Here’s an odd historical coincidence I’ve never seen remarked on, anywhere. Tomorrow — February 22 — is George Washington’s birthday, something that used to be celebrated as a holiday in its own right, before it was replaced by the generic Presidents’ Day in 1971.
The Father of our Country would have been 287 today, though he’s spent most of that time under a marble slab at Mount Vernon.
Many, perhaps most, educated Americans know this. But here’s a challenge for you: What very famous political figure of our own time was born on Washington’s 200th birthday?
Give up? It was … Edward M. “Teddy” Kennedy, the great lion of the U.S. Senate, who many people thought would get to the White House, but never really tried after losing a primary battle in 1980.
The two are seldom seen as being much alike. Teddy Kennedy battled problems with alcohol and was seen as a womanizer prior to his marriage to his second wife Vicki. Washington is, well, seen as an Olympian God, albeit one with painful wood-and-ivory false teeth.
But reality is, as usual, somewhat different than the myth.

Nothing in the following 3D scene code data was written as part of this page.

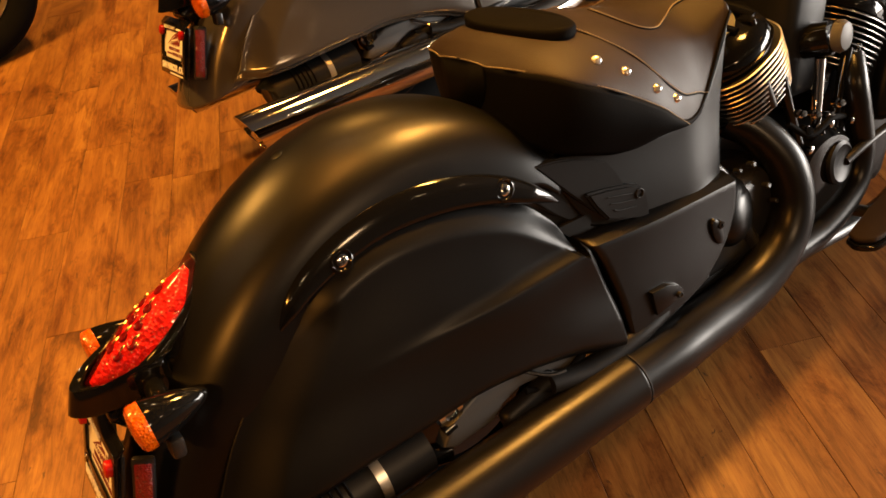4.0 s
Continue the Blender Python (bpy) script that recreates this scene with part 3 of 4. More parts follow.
def build_exhaust(bike, pipe):
    mr, a, b = build_muffler(bike, -1, pipe)
    part("header_pipe", tube([b - (0.012, 0, 0), (0.157, -0.226, 0.222), (0.239, -0.216, 0.214), (0.324, -0.209, 0.209), (0.413, -0.205, 0.217), (0.488, -0.202, 0.2485), (0.530, -0.197, 0.305), (0.537, -0.180, 0.381), (0.514, -0.140, 0.447), (0.48, -0.105, 0.48)],
                             [0.0462, 0.0463, 0.0455, 0.044, 0.042, 0.040, 0.038, 0.036, 0.034, 0.032], 90, 32), pipe, mr)
    part("seam_ring", lathe([(0, 0.0478), (0.0012, 0.0482), (0.0024, 0.0478)], b, (1, 0.011, -0.035), 48), DARKHOLE, mr)
    part("second_pipe", tube([(0.40, -0.205, 0.212), (0.50, -0.200, 0.215), (0.612, -0.195, 0.212), (0.721, -0.186, 0.244), (0.757, -0.181, 0.302), (0.754, -0.18, 0.374), (0.756, -0.17, 0.447), (0.787, -0.145, 0.481)], [0.022, 0.026, 0.026, 0.026, 0.026, 0.025, 0.024, 0.022], 60, 20), pipe, mr)
    ml, a2, b2 = build_muffler(bike, 1, pipe)
    part("header_pipe", tube([b2 - (0.012, 0, 0), (0.088, 0.2185, 0.2475), (0.124, 0.213, 0.245), (0.153, 0.184, 0.236), (0.168, 0.11, 0.215), (0.174, 0.03, 0.20)], [0.0462, 0.0460, 0.0452, 0.043, 0.038, 0.034], 60, 32), pipe, ml)
    # hangers
    for s, q in ((1, ml), (-1, mr)):
        hx = -0.428 if s > 0 else -0.40
        part("hanger", tube([(hx + 0.01, s * 0.075, 0.335), (hx + 0.005, s * 0.10, 0.27), (hx - 0.005, s * 0.14, 0.235), (hx - 0.01, s * 0.19, 0.235)], [0.017, 0.020, 0.018, 0.018], 24, 14), SATIN, q)
        part("hanger_foot", block((0.052, 0.03, 0.03), pose(hx - 0.01, s * 0.178, 0.242, 0, 0, 0), 0.006), SATIN, q)
        if s > 0:
            part("bracket", block((0.06, 0.02, 0.03), pose(0.165, s * 0.172, 0.268, 0, 10, 0), 0.005), STEEL, q, "bare metal muffler bracket")
            part("bracket_bolt", tube([(0.15, s * 0.165, 0.285), (0.20, s * 0.185, 0.262)], 0.005, 6, 10), CHROME, q)
    return mr


def build_tail_light(bike):
    tip, end = np.array((-0.424, 0.668)), np.array((-0.604, 0.557))
    ax = end - tip
    L = np.linalg.norm(ax)
    ax /= L
    nrm = np.array((ax[1], -ax[0]))  # away from the fender
    if nrm[0] > 0:
        nrm = -nrm

    def loft(s0, s1, wide, lift, depth_extra, n=44, seg=25, lo=-1.0, hi=1.0):
        vs = []
        for i in range(n):
            s = s0 + (s1 - s0) * i / (n - 1)
            q = (s - s0) / (s1 - s0)
            w = wide * max(0.02, math.sin(math.pi * min(1, max(0, 0.03 + 0.94 * q ** 0.92)))) ** 0.85
            c = tip + ax * L * s + nrm * (lift + 0.010 * math.sin(math.pi * q))
            dep = (0.052 * math.sin(math.pi * min(1.0, 0.08 + q * 0.86)) ** 0.8 + depth_extra * (0.3 + 0.7 * q))
            for k in range(seg):
                a = lo + (hi - lo) * k / (seg - 1)
                t = abs(a)
                y = w * math.copysign(math.sin(math.pi / 2 * min(1, t * 1.0)) ** 0.85, a)
                dd = dep * (1 - max(0.0, math.cos(math.pi / 2 * t)) ** 0.75)
                p = c - nrm * dd * 0.80 + np.array((0.0, -1.0)) * dd * 0.30
                vs.append((p[0], y, p[1]))
        return vs, grid_faces(n, seg)

    va, fa = loft(-0.03, 1.04, 0.057, -0.006, 0.030, seg=9, lo=-1.0, hi=-0.60)
    vb, fb = loft(-0.03, 1.04, 0.057, -0.006, 0.030, seg=9, lo=0.60, hi=1.0)
    housing = part("tail_light", mesh("housing", va + vb, fa + [tuple(i + len(va) for i in f) for f in fb]), GLOSS, bike, "gloss black tail light housing with red leaf-shaped lens")
    sheet(housing, 0.004)
    lens = part("lens", mesh("lens", *loft(0.0, 1.0, 0.0505, 0.0, 0.0)), RED, housing, "red leaf-shaped lens")
    bowl = part("bowl", mesh("bowl", *loft(0.08, 0.98, 0.0475, -0.005, 0.0)), REDBACK, housing)
    # bulbs in staggered rows
    for row, (q, ys) in enumerate(((0.30, (0.0,)), (0.42, (-0.011, 0.011)), (0.53, (-0.018, 0.0, 0.018)), (0.64, (-0.027, -0.009, 0.009, 0.027)), (0.745, (-0.019, 0.0, 0.019)))):
        for y in ys:
            qb = (q - 0.08) / 0.90
            w = 0.0475 * math.sin(math.pi * (0.03 + 0.94 * qb ** 0.92)) ** 0.85
            t = math.asin(min(1.0, abs(y) / w) ** (1 / 0.85)) / (math.pi / 2)
            dd = 0.052 * math.sin(math.pi * (0.08 + qb * 0.86)) ** 0.8 * (1 - math.cos(math.pi / 2 * t) ** 0.75)
            c = tip + ax * L * q + nrm * (-0.0078 + 0.010 * math.sin(math.pi * qb) - 0.80 * dd) + np.array((0, -0.3 * dd))
            n3 = (nrm[0], 0, nrm[1])
            part("bulb", lathe([(0, 0.0076), (0.0030, 0.0076), (0.0042, 0.0068), (0.0046, 0.0052), (0.0036, 0.0030), (0.0034, 0)], (c[0], y, c[1]), n3, 14), BULB, housing)
            # gold sliver added above each bulb to imitate the glints in the lens
            g = np.array((c[0], y, c[1])) + 0.0045 * np.array(n3) - 0.0125 * np.array((ax[0], 0, ax[1]))
            e = np.array((ax[0], 0, ax[1])) + 0.12 * np.array(n3)
            part("glint_rib", tube([g - 0.006 * e, g, g + 0.005 * e], [0.0008, 0.0022, 0.0016], 6, 8), GOLD, housing)
    va, fa = loft(-0.03, 1.03, 0.055, -0.022, 0.030)
    part("lamp_shell", mesh("shell", va, fa), GLOSS, housing)
    # rim round the lens, swelling to a chin at its lower point
    va, fa = loft(0.004, 1.035, 0.0520, 0.001, 0.004, n=44, seg=3, lo=-0.9, hi=0.9)
    idx = list(range(0, 44, 2))
    rr = [0.0046 + 0.0100 * sm((i / 43 - 0.45) / 0.5) for i in idx]
    lo = [np.array((-0.15, 0, -1.0)) * (r - 0.0046) * 1.2 for r in rr]
    top = [np.array(va[1]) + 0.001 * np.array((-ax[0], 0, -ax[1])) - 0.003 * np.array((nrm[0], 0, nrm[1]))]
    part("lens_rim", tube(top + [np.array(va[3 * i]) + q for i, q in zip(idx, lo)] + [np.array(va[3 * i + 2]) + q for i, q in list(zip(idx, lo))[::-1]] + top, [0.003] + rr + rr[::-1] + [0.003], 170, 14), GLOSS, housing)
    ap = []
    for i in range(33):  # skirt under the lens, deepest at the chin
        a = -1 + i / 16
        q = abs(a)
        for b in (-0.45, -0.2, 0.0, 0.08, 0.35, 0.7, 0.94, 1.0):
            x = -0.629 + 0.112 * q ** 1.7 - 0.015 * (1 - q) * max(0.0, b) + 0.030 * max(0.0, -b)
            ap.append((x, 0.0555 * math.sin(a * math.pi / 2) * (1 - 0.05 * b), 0.560 + 0.018 * q ** 1.6 - (0.030 + 0.012 * q) * max(0.0, b) + 0.004 * min(0.0, b)))
    sheet(part("apron", mesh("apron", ap, grid_faces(33, 8)), GLOSS, housing), 0.008, 0.0)
    part("lamp_foot", block((0.10, 0.075, 0.05), pose(-0.545, 0, 0.520, 0, -38, 0), 0.012, 3), GLOSS, housing)
    # turn signals on their stalks
    for s in (1, -1):
        o = np.array((-0.579, s * 0.1187, 0.537))
        d = np.array((-1, 0, 0.02))
        body = part("turn_signal", lathe([(-0.085, 0.0), (-0.082, 0.006), (-0.07, 0.0135), (-0.05, 0.0215), (-0.03, 0.027), (-0.014, 0.0298), (-0.006, 0.0305), (0.0, 0.030)], o, d, 36), GLOSS, bike, "gloss black bullet turn signal with amber lens")
        part("lens", lathe([(-0.006, 0.0308), (0.003, 0.0312), (0.009, 0.0298), (0.0125, 0.024), (0.0145, 0.012), (0.015, 0)], o, d, 36), AMBER, body, "ribbed amber lens")
        part("stalk", tube([(-0.543, s * 0.040, 0.541), (-0.545, s * 0.07, 0.542), (-0.546, s * 0.105, 0.541)], [0.0155, 0.0135, 0.0145], 16, 20), GLOSS, body)
        part("collar", lathe([(0, 0.019), (0.006, 0.0195), (0.012, 0.0185)], (-0.544, s * 0.048, 0.541), (0, s, 0), 24), GLOSS, body)
        # folded mount under the signal
        part("knuckle", block((0.018, 0.03, 0.028), pose(-0.556, s * 0.128, 0.497, 0, 10, 0), 0.005), PLASTIC, body)
    return housing


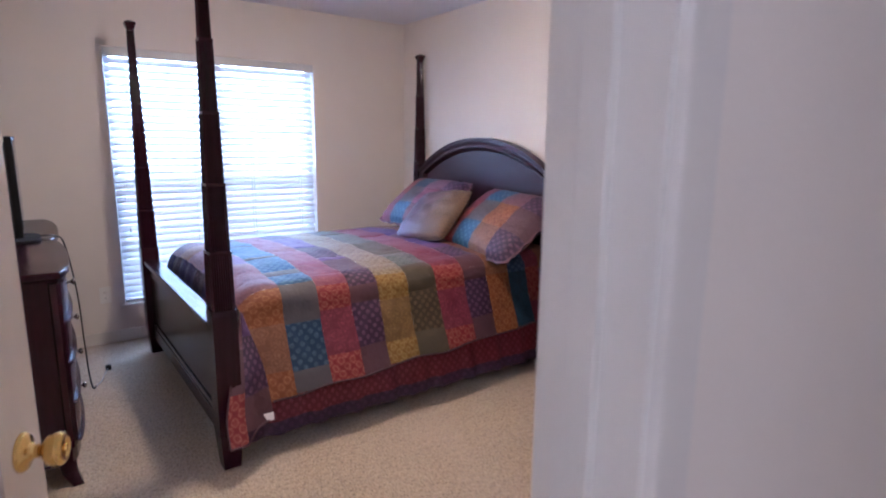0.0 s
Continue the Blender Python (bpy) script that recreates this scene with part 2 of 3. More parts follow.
def diamond_cloth():
    """Satin cushion cloth, gold to plum, quilted in diamonds."""
    m, nt, b = nodes_of("gold_plum_satin")
    c = nt.nodes.new("ShaderNodeTexCoord")
    sep = nt.nodes.new("ShaderNodeSeparateXYZ")
    nt.links.new(c.outputs["Object"], sep.inputs[0])

    def lines(a, sign):
        add = nt.nodes.new("ShaderNodeMath")
        add.operation = "MULTIPLY_ADD"
        nt.links.new(sep.outputs[0], add.inputs[0])
        add.inputs[1].default_value = sign
        nt.links.new(sep.outputs[1], add.inputs[2])
        mul = nt.nodes.new("ShaderNodeMath")
        mul.operation = "MULTIPLY"
        nt.links.new(add.outputs[0], mul.inputs[0])
        mul.inputs[1].default_value = 36.0
        ping = nt.nodes.new("ShaderNodeMath")
        ping.operation = "PINGPONG"
        nt.links.new(mul.outputs[0], ping.inputs[0])
        ping.inputs[1].default_value = 0.5
        return ping.outputs[0]

    low = nt.nodes.new("ShaderNodeMath")
    low.operation = "MINIMUM"
    nt.links.new(lines(0, 1.0), low.inputs[0])
    nt.links.new(lines(0, -1.0), low.inputs[1])
    k = ramp(nt, low.outputs[0], ((0.03, 0.0), (0.11, 1.0)))
    g = nt.nodes.new("ShaderNodeMath")
    g.operation = "MULTIPLY_ADD"
    nt.links.new(sep.outputs[0], g.inputs[0])
    g.inputs[1].default_value, g.inputs[2].default_value = 2.2, 0.5
    base = mixed(nt, ramp(nt, g.outputs[0], ((0.15, 0.0), (0.75, 1.0))), (0.085, 0.045, 0.095), (0.17, 0.100, 0.052))
    nt.links.new(mixed(nt, k, (0.03, 0.014, 0.03), base), b.inputs["Base Color"])
    b.inputs["Roughness"].default_value, b.inputs["Metallic"].default_value = 0.42, 0.25
    bumped(nt, b, k, 0.6, 0.004)
    return m


SATIN = diamond_cloth()


# ---- builders ----
def part(name, bm, material, parent=None, label="", smooth=False, category="", kind="", group=""):
    me = bpy.data.meshes.new(name)
    bmesh.ops.recalc_face_normals(bm, faces=bm.faces)
    bm.to_mesh(me)
    bm.free()
    for m in material if isinstance(material, (list, tuple)) else [material]:
        me.materials.append(m)
    if smooth:
        me.polygons.foreach_set("use_smooth", [True] * len(me.polygons))
    ob = new(name, me)
    ob.parent = parent
    return tagged(ob, label, category, group, kind)


def thing(name, label, category, at=(0, 0, 0), rz=0.0, group="", kind=""):
    e = new(name)
    e.empty_display_size = 0.05
    e.matrix_world = pose(*at, 0, 0, rz)
    return tagged(e, label, category, group, kind)


def block(x0, x1, y0, y1, z0, z1, bevel=0.0, seg=2, bm=None):
    bm = bm or bmesh.new()
    vs = bmesh.ops.create_cube(bm, size=1.0)["verts"]
    for v in vs:
        v.co = Vector(((x0 + x1) / 2 + v.co.x * (x1 - x0), (y0 + y1) / 2 + v.co.y * (y1 - y0), (z0 + z1) / 2 + v.co.z * (z1 - z0)))
    if bevel:
        es = {e for v in vs for e in v.link_edges}
        bmesh.ops.bevel(bm, geom=list(es), offset=bevel, segments=seg, affect="EDGES", profile=0.6)
    return bm


def lathe(profile, steps=32, centre=(0, 0, 0), axis="z", bm=None):
    """A turned body from rows of (radius, height)."""
    bm = bm or bmesh.new()
    rings = []
    for r, h in profile:
        ring = []
        for k in range(steps):
            a = 2 * math.pi * k / steps
            p = (r * math.cos(a), r * math.sin(a), h)
            p = {"z": p, "x": (p[2], p[0], p[1]), "y": (p[0], p[2], p[1])}[axis]
            ring.append(bm.verts.new(Vector(p) + Vector(centre)))
        rings.append(ring)
    for a, b in zip(rings, rings[1:]):
        for k in range(steps):
            bm.faces.new((a[k], a[(k + 1) % steps], b[(k + 1) % steps], b[k]))
    bm.faces.new(rings[0][::-1])
    bm.faces.new(rings[-1])
    return bm


def curve_points(pts, n=8):
    """A smooth run of points through the given ones."""
    p = [Vector(q) for q in pts]
    out = []
    for i in range(len(p) - 1):
        a, b, c, d = p[max(i - 1, 0)], p[i], p[i + 1], p[min(i + 2, len(p) - 1)]
        for k in range(n):
            t = k / n
            out.append(0.5 * (2 * b + (c - a) * t + (2 * a - 5 * b + 4 * c - d) * t * t + (3 * b - a - 3 * c + d) * t**3))
    return out + [p[-1]]


def tube(pts, r, steps=8, bm=None):
    bm = bm or bmesh.new()
    rings = []
    for i, p in enumerate(pts):
        way = (Vector(pts[min(i + 1, len(pts) - 1)]) - Vector(pts[max(i - 1, 0)])).normalized()
        side = way.cross(Vector((0.13, 0.31, 0.94))).normalized()
        up = side.cross(way)
        rings.append([bm.verts.new(Vector(p) + r * (math.cos(2 * math.pi * k / steps) * side + math.sin(2 * math.pi * k / steps) * up)) for k in range(steps)])
    for a, b in zip(rings, rings[1:]):
        for k in range(steps):
            bm.faces.new((a[k], a[(k + 1) % steps], b[(k + 1) % steps], b[k]))
    bm.faces.new(rings[0][::-1])
    bm.faces.new(rings[-1])
    return bm


def loft(rings, bm=None, caps=True):
    bm = bm or bmesh.new()
    rows = [[bm.verts.new(p) for p in ring] for ring in rings]
    n = len(rows[0])
    for a, b in zip(rows, rows[1:]):
        for k in range(n):
            bm.faces.new((a[k], a[(k + 1) % n], b[(k + 1) % n], b[k]))
    if caps:
        bm.faces.new(rows[0][::-1])
        bm.faces.new(rows[-1])
    return bm


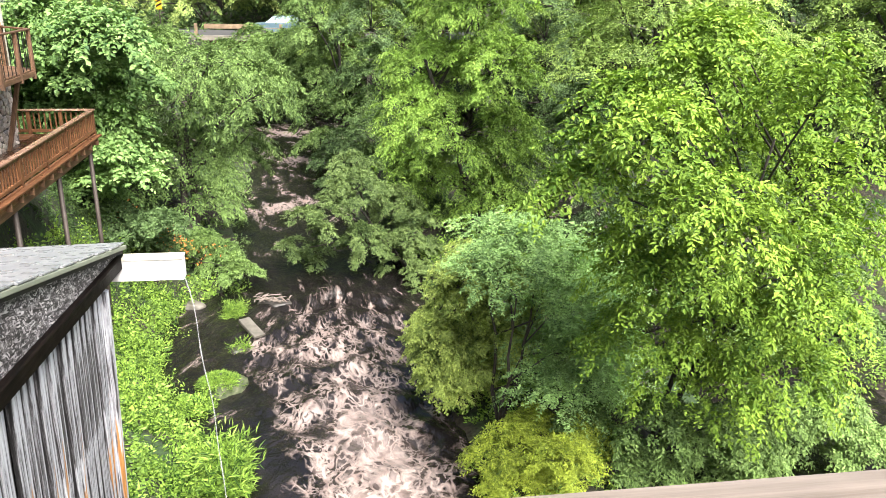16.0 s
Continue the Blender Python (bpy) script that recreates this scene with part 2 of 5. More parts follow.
g = k.math("ADD", k.math("MULTIPLY", rings, k.math("ADD", 0.018, k.math("MULTIPLY", near, 0.13))), k.math("ADD", k.math("MULTIPLY", fine, 0.55), k.math("MULTIPLY", broad, 0.45)))
c = k.ramp(g, (0.3, (0.035, 0.027, 0.022)), (0.42, (0.135, 0.106, 0.083)), (0.56, (0.205, 0.168, 0.138)), (0.72, (0.28, 0.236, 0.20)))
grey = k.ramp(k.noise(1.6, 5, k.mapped((1, 5, 5)), 0.65), (0.42, (0, 0, 0)), (0.62, (1, 1, 1)))
c = k.mix(k.math("MULTIPLY", grey, 0.6), c, k.ramp(g, (0.3, (0.045, 0.036, 0.030)), (0.7, (0.16, 0.137, 0.118))))
M["rail_wood"] = k.color(c).rough(k.ramp(broad, (0.3, (0.35,) * 3), (0.7, (0.65,) * 3))).bump(g, 0.5, 0.003).m
# front side of the wet plank: its shade is put into the near-black colour
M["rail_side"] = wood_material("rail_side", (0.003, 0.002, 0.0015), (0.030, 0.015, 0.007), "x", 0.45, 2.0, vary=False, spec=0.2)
# worn board edges; the light on their bevels is put into the pale colour
M["worn_lit_edge"] = wood_material("worn_lit_edge", (0.006, 0.005, 0.004), (0.08, 0.062, 0.05), "z", 0.6, 2.0)
M["grey_trim"] = wood_material("grey_trim", (0.004, 0.0035, 0.003), (0.024, 0.018, 0.015), "z", 0.5, 3.0, wear=(0.16, 0.14, 0.12), wear_at=0.62, spec=0.2)
# paler copy of the deck wood: wet reflection on the top rail is coloured in
M["deck_rail_sheen"] = wood_material("deck_rail_sheen", (0.10, 0.055, 0.036), (0.32, 0.195, 0.135), "y", 0.32, wear=(0.36, 0.28, 0.22), wear_at=0.58)
M["wet_deck"] = wood_material("wet_deck", (0.012, 0.007, 0.005), (0.085, 0.037, 0.018), "y", 0.26, wear=(0.12, 0.085, 0.06), wear_at=0.64)
M["dark_wood"] = wood_material("dark_wood", (0.0008, 0.0007, 0.0006), (0.010, 0.0065, 0.005), "z", 0.5, 3.2, wear=(0.13, 0.10, 0.085), wear_at=0.60, spec=0.2)
k = Mat("burnt_wood", 0.5, spec=0.2)
v = k.mapped((45, 45, 2.2))
g = k.math("ADD", k.noise(1.0, 7, v, 0.72, 0.8), k.math("MULTIPLY", k.math("SUBTRACT", k.piece(), 0.5), 0.12))
c = k.ramp(g, (0.3, (0.001, 0.001, 0.001)), (0.5, (0.012, 0.009, 0.008)), (0.6, (0.05, 0.038, 0.032)), (0.68, (0.30, 0.27, 0.25)))
o = k.math("ADD", k.noise(0.42, 4, v, 0.6, 0.8), k.math("MULTIPLY", k.math("SUBTRACT", k.piece(), 0.5), 0.18))
c = k.mix(k.ramp(o, (0.53, (0, 0, 0)), (0.60, (1, 1, 1))), c, k.ramp(g, (0.36, (0.03, 0.010, 0.004)), (0.52, (0.24, 0.085, 0.02)), (0.66, (0.52, 0.27, 0.08))))
M["burnt_wood"] = k.color(c).bump(g, 0.7, 0.006).m
M["dark_beam"] = wood_material("dark_beam", (0.002, 0.0017, 0.0016), (0.012, 0.008, 0.0065), "y", 0.6, 2.0, wear=(0.2, 0.09, 0.03), wear_at=0.68, spec=0.06)
# paint flaking off old upright boards
k = Mat("flaking_boards", 0.7)
v = k.mapped((15, 15, 0.7))
sep = k.n("SeparateXYZ")
k.link(k.co, sep.inputs[0])
# rim darkens both long edges, putting the shade of the gaps into the paint
rim = k.math("POWER", k.math("DIVIDE", k.math("ABSOLUTE", sep.outputs[1]), 0.035, True), 3.0)
g = k.math("ADD", k.noise(3.0, 7, v, 0.68, 0.6), k.math("MULTIPLY", k.math("SUBTRACT", k.piece(), 0.5), 0.10))
g = k.math("SUBTRACT", k.math("ADD", g, 0.03), k.math("MULTIPLY", rim, 0.2))
c = k.ramp(g, (0.36, (0.012, 0.011, 0.012)), (0.44, (0.09, 0.087, 0.094)), (0.50, (0.30, 0.305, 0.335)), (0.66, (0.56, 0.575, 0.62)))
pn = k.math("ADD", k.noise(0.9, 3, v), k.math("MULTIPLY", k.piece(), 0.22))
c = k.mix(k.ramp(pn, (0.70, (0, 0, 0)), (0.73, (1, 1, 1))), c, k.ramp(g, (0.3, (0.2, 0.08, 0.02)), (0.7, (0.55, 0.27, 0.08))))
M["flaking"] = k.color(c).bump(g, 0.6, 0.004).m
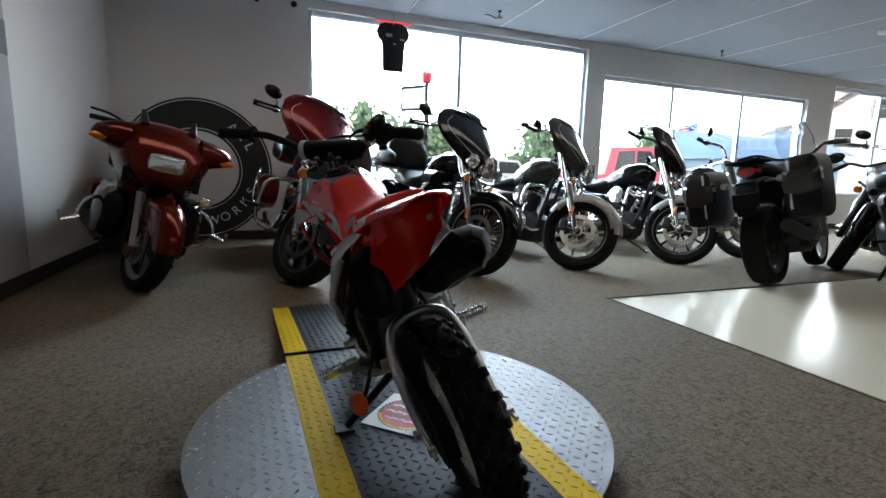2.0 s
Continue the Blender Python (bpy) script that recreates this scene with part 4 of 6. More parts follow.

Kennedy was no angel, but was highly respected as one of the hardest –working and most capable U.S. Senators in his lifetime, if not in history. Washington was a public pillar of rectitude – but as historians now know, essentially hit on a married neighbor, Sally Fairfax, when he was engaged to the very wealthy widow Martha, who he of course soon married.
Towards the end of his life, after winning the American Revolution and serving two terms as president, he wrote Sally that the happiest moments of his life were those which “I enjoyed in your company.”
Did they? We’ll never know. They did not have smart phones or Facebook, which proves that some things were better in the old days. They had something else in common too.
Both were haunted by scandal.Yes, Kennedy was haunted forever by the scandal that resulted in the death of Mary Jo Kopechne. Less well known, however, is that the young Washington was the commanding officer of a group of Virginians who committed horrible atrocities, massacring unarmed French prisoners of war early in the French and Indian War.
George Washington was shaped forever by the untimely loss of an older brother in the future president’s youth. Teddy Kennedy, of course, went through the same traumatic thing …
Three times.
Today, whatever your politics, it might be nice to remember them, and wish their memories well.